Source records:
= = = =
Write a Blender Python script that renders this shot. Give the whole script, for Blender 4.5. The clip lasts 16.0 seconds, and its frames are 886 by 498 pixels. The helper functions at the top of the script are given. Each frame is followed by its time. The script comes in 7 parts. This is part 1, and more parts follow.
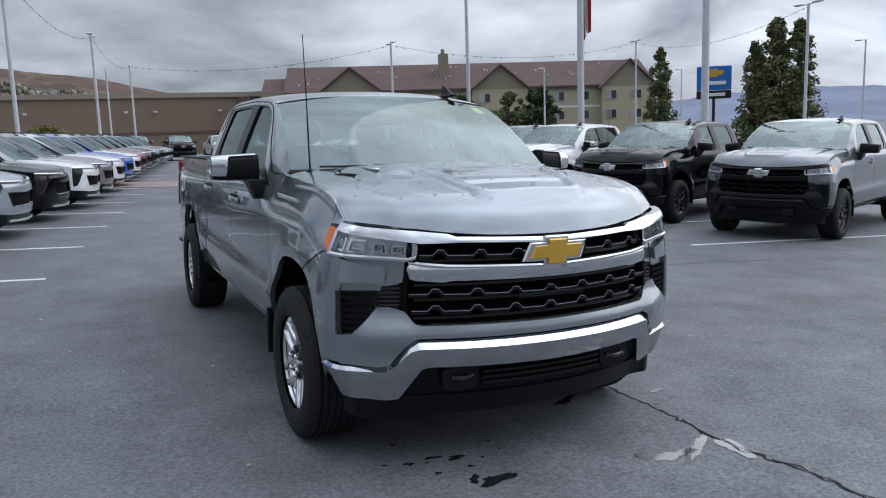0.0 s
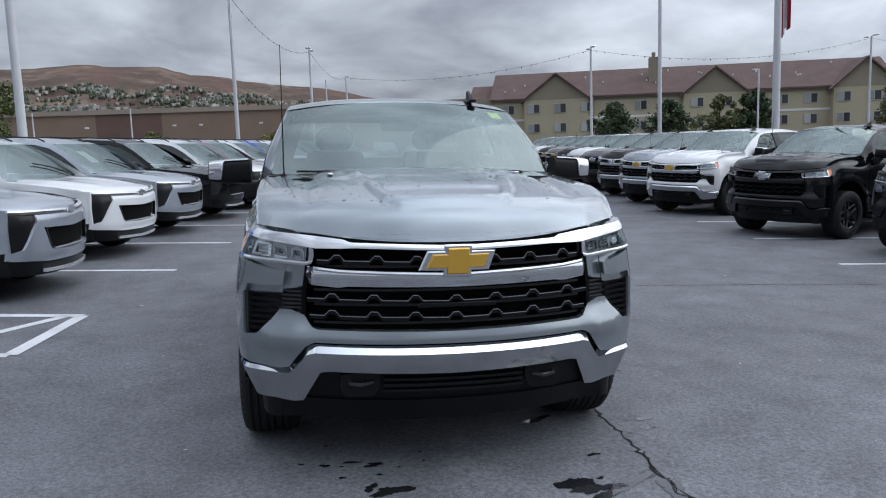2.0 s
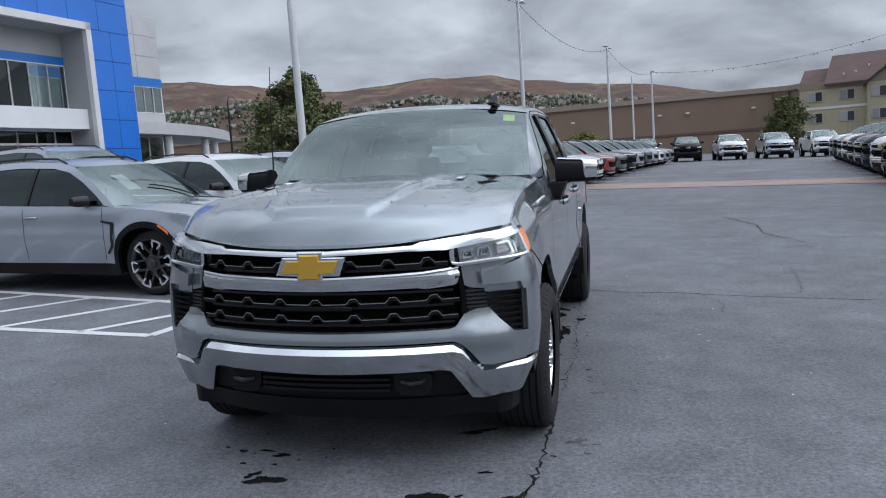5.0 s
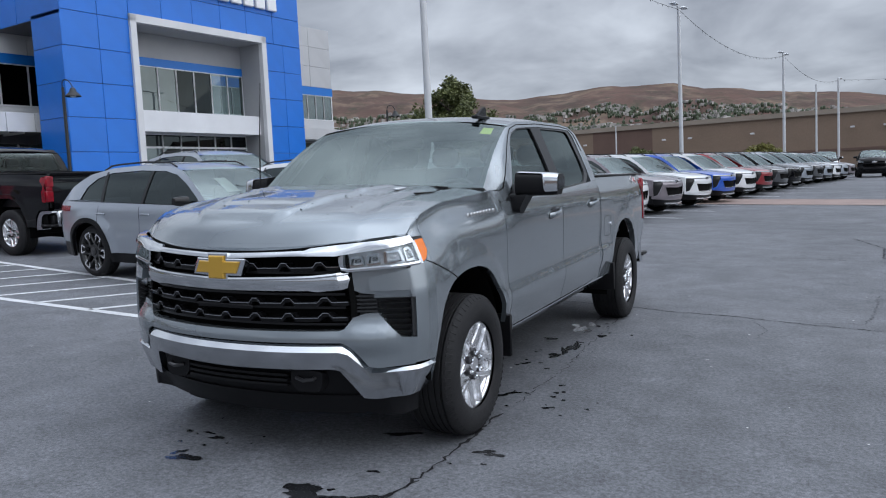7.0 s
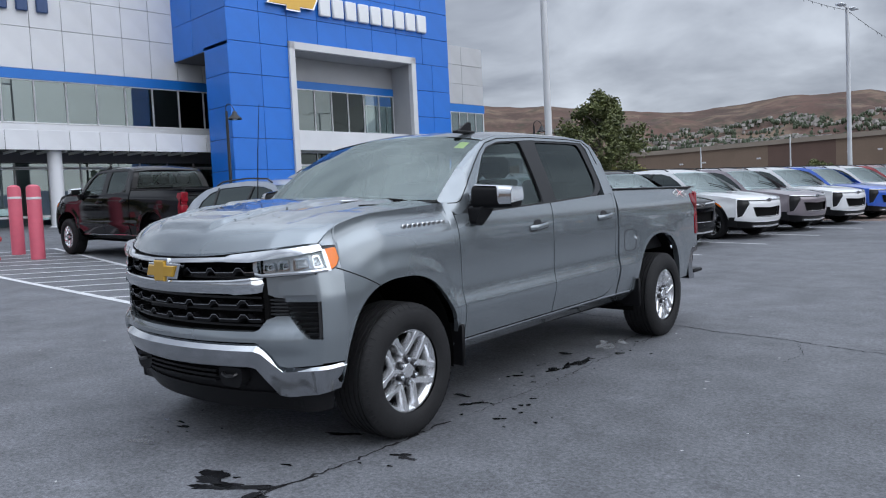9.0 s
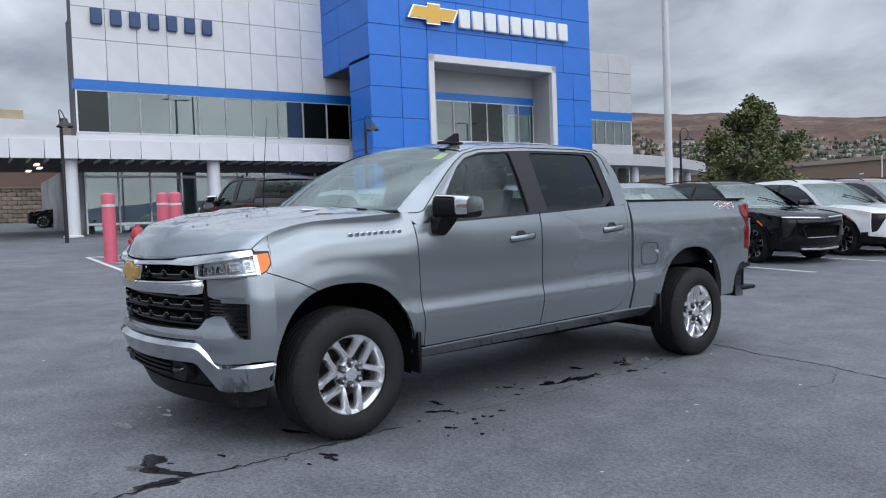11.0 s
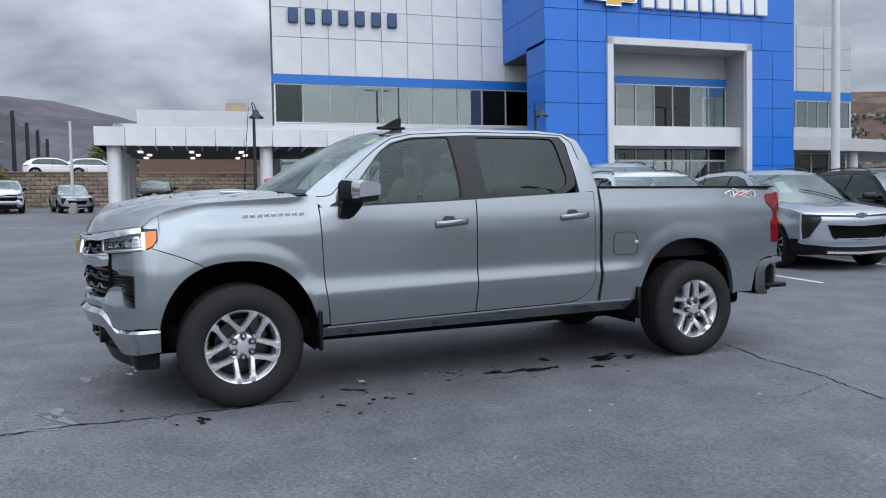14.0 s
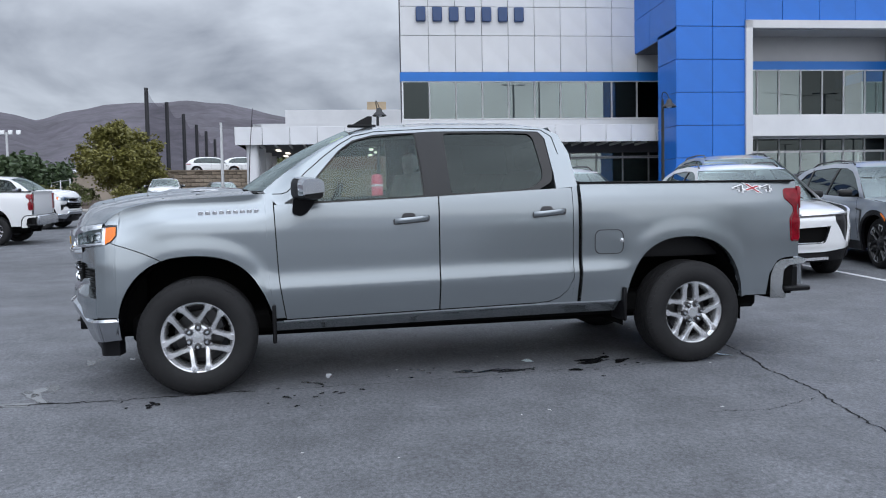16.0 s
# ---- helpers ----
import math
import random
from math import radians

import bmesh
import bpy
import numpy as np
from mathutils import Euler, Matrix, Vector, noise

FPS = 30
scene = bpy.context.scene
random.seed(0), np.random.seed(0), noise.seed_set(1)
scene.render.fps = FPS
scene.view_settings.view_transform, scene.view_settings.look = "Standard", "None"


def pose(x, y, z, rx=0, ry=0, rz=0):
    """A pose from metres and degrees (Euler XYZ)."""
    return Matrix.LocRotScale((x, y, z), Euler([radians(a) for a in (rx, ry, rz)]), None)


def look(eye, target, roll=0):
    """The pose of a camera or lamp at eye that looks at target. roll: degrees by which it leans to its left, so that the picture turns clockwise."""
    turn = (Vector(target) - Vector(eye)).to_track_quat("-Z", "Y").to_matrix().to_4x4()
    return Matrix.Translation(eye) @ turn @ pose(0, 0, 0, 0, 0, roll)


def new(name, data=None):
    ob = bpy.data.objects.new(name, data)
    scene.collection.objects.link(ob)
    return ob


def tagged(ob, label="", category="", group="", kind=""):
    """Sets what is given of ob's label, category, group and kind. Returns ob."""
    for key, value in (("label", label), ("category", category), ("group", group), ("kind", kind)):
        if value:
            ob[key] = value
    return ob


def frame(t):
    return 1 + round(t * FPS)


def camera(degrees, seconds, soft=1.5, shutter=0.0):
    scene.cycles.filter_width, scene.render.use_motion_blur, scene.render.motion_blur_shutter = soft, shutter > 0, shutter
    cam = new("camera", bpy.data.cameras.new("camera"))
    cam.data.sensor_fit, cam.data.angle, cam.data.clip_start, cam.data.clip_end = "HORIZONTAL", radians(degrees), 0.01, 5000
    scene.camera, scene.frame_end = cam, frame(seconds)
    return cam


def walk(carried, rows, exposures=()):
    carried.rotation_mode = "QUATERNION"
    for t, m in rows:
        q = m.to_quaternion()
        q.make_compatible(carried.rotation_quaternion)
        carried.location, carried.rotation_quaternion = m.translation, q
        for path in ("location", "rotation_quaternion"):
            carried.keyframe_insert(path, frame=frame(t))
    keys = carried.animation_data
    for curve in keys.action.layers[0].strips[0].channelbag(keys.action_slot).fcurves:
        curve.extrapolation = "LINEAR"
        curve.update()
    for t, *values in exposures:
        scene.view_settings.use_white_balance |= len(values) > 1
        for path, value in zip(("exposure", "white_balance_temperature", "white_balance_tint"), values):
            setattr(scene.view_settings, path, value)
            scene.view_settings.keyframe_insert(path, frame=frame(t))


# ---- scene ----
cam = camera(59.8, 16.0, soft=1.1)
PATH = [
    (0, (-1.995, -3.9, 1.624), (-1.142, -2.115, 1.33), -1.9),
    (0.5, (-1.692, -4.048, 1.609), (-0.934, -2.221, 1.316), -1.9),
    (1, (-1.38, -4.139, 1.59), (-0.747, -2.263, 1.31), -2.0),
    (1.5, (-1.033, -4.16, 1.588), (-0.54, -2.241, 1.319), -1.9),
    (2, (-0.666, -4.278, 1.577), (-0.324, -2.325, 1.316), -1.9),
    (2.5, (-0.334, -4.304, 1.555), (-0.146, -2.329, 1.299), -2.0),
    (3, (0.006, -4.267, 1.565), (0.047, -2.284, 1.308), -2.2),
    (3.5, (0.378, -4.306, 1.541), (0.277, -2.325, 1.285), -2.3),
    (4, (0.689, -4.273, 1.518), (0.458, -2.303, 1.265), -2.4),
    (4.2, (0.839, -4.268, 1.524), (0.552, -2.304, 1.28), -3.0),
    (6.3, (2.312, -4.118, 1.475), (1.569, -2.271, 1.278), -3.2),
    (6.5, (2.441, -4.084, 1.471), (1.655, -2.255, 1.281), -3.1),
    (7, (2.735, -3.935, 1.453), (1.845, -2.152, 1.279), -2.8),
    (7.5, (3.044, -3.805, 1.425), (2.057, -2.073, 1.268), -2.7),
    (8, (3.358, -3.671, 1.419), (2.281, -1.992, 1.278), -2.7),
    (8.5, (3.627, -3.494, 1.396), (2.461, -1.874, 1.269), -2.8),
    (9, (3.945, -3.355, 1.369), (2.693, -1.8, 1.256), -2.8),
    (9.5, (4.235, -3.205, 1.365), (2.9, -1.72, 1.265), -2.9),
    (9.7, (4.333, -3.113, 1.332), (2.964, -1.658, 1.242), -2.9),
    (11.8, (5.294, -2.107, 1.308), (3.667, -0.947, 1.227), -1.5),
    (12, (5.393, -1.995, 1.299), (3.746, -0.863, 1.217), -1.4),
    (12.5, (5.564, -1.717, 1.283), (3.867, -0.662, 1.199), -1.1),
    (13, (5.687, -1.406, 1.289), (3.941, -0.433, 1.202), -1.1),
    (13.5, (5.884, -1.109, 1.266), (4.094, -0.22, 1.175), -1.1),
    (14, (6.027, -0.8, 1.246), (4.197, 0.003, 1.155), -1.1),
    (14.5, (6.139, -0.47, 1.252), (4.273, 0.243, 1.161), -1.2),
    (15, (6.322, -0.134, 1.241), (4.423, 0.486, 1.151), -1.3),
    (15.5, (6.398, 0.199, 1.225), (4.47, 0.722, 1.133), -1.2),
    (16, (6.425, 0.518, 1.236), (4.475, 0.949, 1.139), -1.1),
]
walk(cam, [(t, look(eye, target, roll)) for t, eye, target, roll in PATH], [(0, 0.07), (4.2, 0.09), (9.5, 0.14), (12.5, 0.21), (16, 0.17)])

# ---------------------------------------------------------------- world and light
SUN_AZ, SUN_EL = 88, 38.0
world = bpy.data.worlds.new("overcast_sky")
scene.world = world
world.use_nodes = True
wn, wl = world.node_tree.nodes, world.node_tree.links
wn.clear()


def wnode(kind, **kw):
    n = wn.new(kind)
    for k, v in kw.items():
        n.inputs[k].default_value = v
    return n


sky = wn.new("ShaderNodeTexSky")
sky.sky_type, sky.sun_disc = "NISHITA", False
sky.sun_elevation, sky.sun_rotation = radians(SUN_EL), radians(SUN_AZ)
coord = wn.new("ShaderNodeTexCoord")
sep = wn.new("ShaderNodeSeparateXYZ")
wl.new(coord.outputs["Generated"], sep.inputs[0])


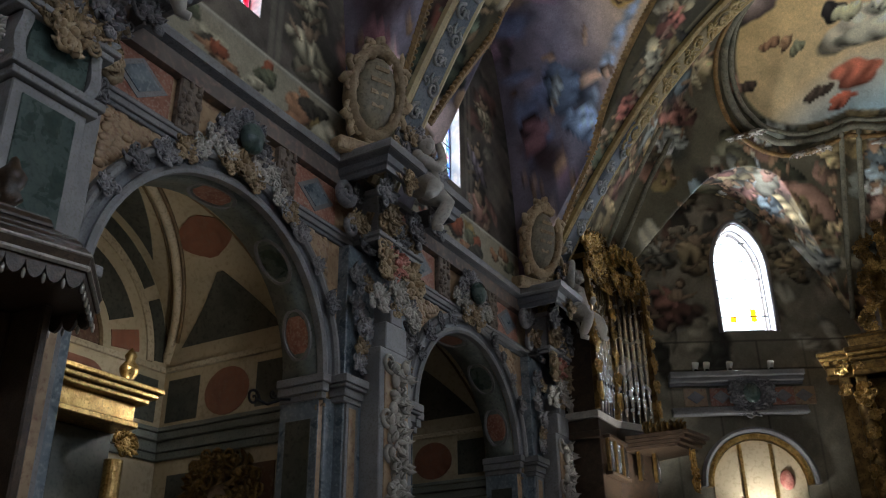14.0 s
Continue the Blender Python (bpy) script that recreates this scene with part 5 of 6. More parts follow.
= = = =
Stated problem:
Pictures are excluded; output everything else in the data verbatim.

Solution below:
Write a Blender Python script that renders this shot. Give the whole script, for Blender 4.5. The clip lasts 16.0 seconds, and its frames are 886 by 498 pixels. The helper functions at the top of the script are given. Each frame is followed by its time. The script comes in 7 parts. This is part 1, and more parts follow.
0.0 s
2.0 s
5.0 s
7.0 s
9.0 s
11.0 s
14.0 s
16.0 s
# ---- helpers ----
import math
import random
from math import radians

import bmesh
import bpy
import numpy as np
from mathutils import Euler, Matrix, Vector, noise

FPS = 30
scene = bpy.context.scene
random.seed(0), np.random.seed(0), noise.seed_set(1)
scene.render.fps = FPS
scene.view_settings.view_transform, scene.view_settings.look = "Standard", "None"


def pose(x, y, z, rx=0, ry=0, rz=0):
    """A pose from metres and degrees (Euler XYZ)."""
    return Matrix.LocRotScale((x, y, z), Euler([radians(a) for a in (rx, ry, rz)]), None)


def look(eye, target, roll=0):
    """The pose of a camera or lamp at eye that looks at target. roll: degrees by which it leans to its left, so that the picture turns clockwise."""
    turn = (Vector(target) - Vector(eye)).to_track_quat("-Z", "Y").to_matrix().to_4x4()
    return Matrix.Translation(eye) @ turn @ pose(0, 0, 0, 0, 0, roll)


def new(name, data=None):
    ob = bpy.data.objects.new(name, data)
    scene.collection.objects.link(ob)
    return ob


def tagged(ob, label="", category="", group="", kind=""):
    """Sets what is given of ob's label, category, group and kind. Returns ob."""
    for key, value in (("label", label), ("category", category), ("group", group), ("kind", kind)):
        if value:
            ob[key] = value
    return ob


def frame(t):
    return 1 + round(t * FPS)


def camera(degrees, seconds, soft=1.5, shutter=0.0):
    scene.cycles.filter_width, scene.render.use_motion_blur, scene.render.motion_blur_shutter = soft, shutter > 0, shutter
    cam = new("camera", bpy.data.cameras.new("camera"))
    cam.data.sensor_fit, cam.data.angle, cam.data.clip_start, cam.data.clip_end = "HORIZONTAL", radians(degrees), 0.01, 5000
    scene.camera, scene.frame_end = cam, frame(seconds)
    return cam


def walk(carried, rows, exposures=()):
    carried.rotation_mode = "QUATERNION"
    for t, m in rows:
        q = m.to_quaternion()
        q.make_compatible(carried.rotation_quaternion)
        carried.location, carried.rotation_quaternion = m.translation, q
        for path in ("location", "rotation_quaternion"):
            carried.keyframe_insert(path, frame=frame(t))
    keys = carried.animation_data
    for curve in keys.action.layers[0].strips[0].channelbag(keys.action_slot).fcurves:
        curve.extrapolation = "LINEAR"
        curve.update()
    for t, *values in exposures:
        scene.view_settings.use_white_balance |= len(values) > 1
        for path, value in zip(("exposure", "white_balance_temperature", "white_balance_tint"), values):
            setattr(scene.view_settings, path, value)
            scene.view_settings.keyframe_insert(path, frame=frame(t))


# ---- scene ----
cam = camera(59.8, 16.0, soft=1.1)
PATH = [
    (0, (-1.995, -3.9, 1.624), (-1.142, -2.115, 1.33), -1.9),
    (0.5, (-1.692, -4.048, 1.609), (-0.934, -2.221, 1.316), -1.9),
    (1, (-1.38, -4.139, 1.59), (-0.747, -2.263, 1.31), -2.0),
    (1.5, (-1.033, -4.16, 1.588), (-0.54, -2.241, 1.319), -1.9),
    (2, (-0.666, -4.278, 1.577), (-0.324, -2.325, 1.316), -1.9),
    (2.5, (-0.334, -4.304, 1.555), (-0.146, -2.329, 1.299), -2.0),
    (3, (0.006, -4.267, 1.565), (0.047, -2.284, 1.308), -2.2),
    (3.5, (0.378, -4.306, 1.541), (0.277, -2.325, 1.285), -2.3),
    (4, (0.689, -4.273, 1.518), (0.458, -2.303, 1.265), -2.4),
    (4.2, (0.839, -4.268, 1.524), (0.552, -2.304, 1.28), -3.0),
    (6.3, (2.312, -4.118, 1.475), (1.569, -2.271, 1.278), -3.2),
    (6.5, (2.441, -4.084, 1.471), (1.655, -2.255, 1.281), -3.1),
    (7, (2.735, -3.935, 1.453), (1.845, -2.152, 1.279), -2.8),
    (7.5, (3.044, -3.805, 1.425), (2.057, -2.073, 1.268), -2.7),
    (8, (3.358, -3.671, 1.419), (2.281, -1.992, 1.278), -2.7),
    (8.5, (3.627, -3.494, 1.396), (2.461, -1.874, 1.269), -2.8),
    (9, (3.945, -3.355, 1.369), (2.693, -1.8, 1.256), -2.8),
    (9.5, (4.235, -3.205, 1.365), (2.9, -1.72, 1.265), -2.9),
    (9.7, (4.333, -3.113, 1.332), (2.964, -1.658, 1.242), -2.9),
    (11.8, (5.294, -2.107, 1.308), (3.667, -0.947, 1.227), -1.5),
    (12, (5.393, -1.995, 1.299), (3.746, -0.863, 1.217), -1.4),
    (12.5, (5.564, -1.717, 1.283), (3.867, -0.662, 1.199), -1.1),
    (13, (5.687, -1.406, 1.289), (3.941, -0.433, 1.202), -1.1),
    (13.5, (5.884, -1.109, 1.266), (4.094, -0.22, 1.175), -1.1),
    (14, (6.027, -0.8, 1.246), (4.197, 0.003, 1.155), -1.1),
    (14.5, (6.139, -0.47, 1.252), (4.273, 0.243, 1.161), -1.2),
    (15, (6.322, -0.134, 1.241), (4.423, 0.486, 1.151), -1.3),
    (15.5, (6.398, 0.199, 1.225), (4.47, 0.722, 1.133), -1.2),
    (16, (6.425, 0.518, 1.236), (4.475, 0.949, 1.139), -1.1),
]
walk(cam, [(t, look(eye, target, roll)) for t, eye, target, roll in PATH], [(0, 0.07), (4.2, 0.09), (9.5, 0.14), (12.5, 0.21), (16, 0.17)])

# ---------------------------------------------------------------- world and light
SUN_AZ, SUN_EL = 88, 38.0
world = bpy.data.worlds.new("overcast_sky")
scene.world = world
world.use_nodes = True
wn, wl = world.node_tree.nodes, world.node_tree.links
wn.clear()


def wnode(kind, **kw):
    n = wn.new(kind)
    for k, v in kw.items():
        n.inputs[k].default_value = v
    return n


sky = wn.new("ShaderNodeTexSky")
sky.sky_type, sky.sun_disc = "NISHITA", False
sky.sun_elevation, sky.sun_rotation = radians(SUN_EL), radians(SUN_AZ)
coord = wn.new("ShaderNodeTexCoord")
sep = wn.new("ShaderNodeSeparateXYZ")
wl.new(coord.outputs["Generated"], sep.inputs[0])


14.0 s
Continue the Blender Python (bpy) script that recreates this scene with part 5 of 6. More parts follow.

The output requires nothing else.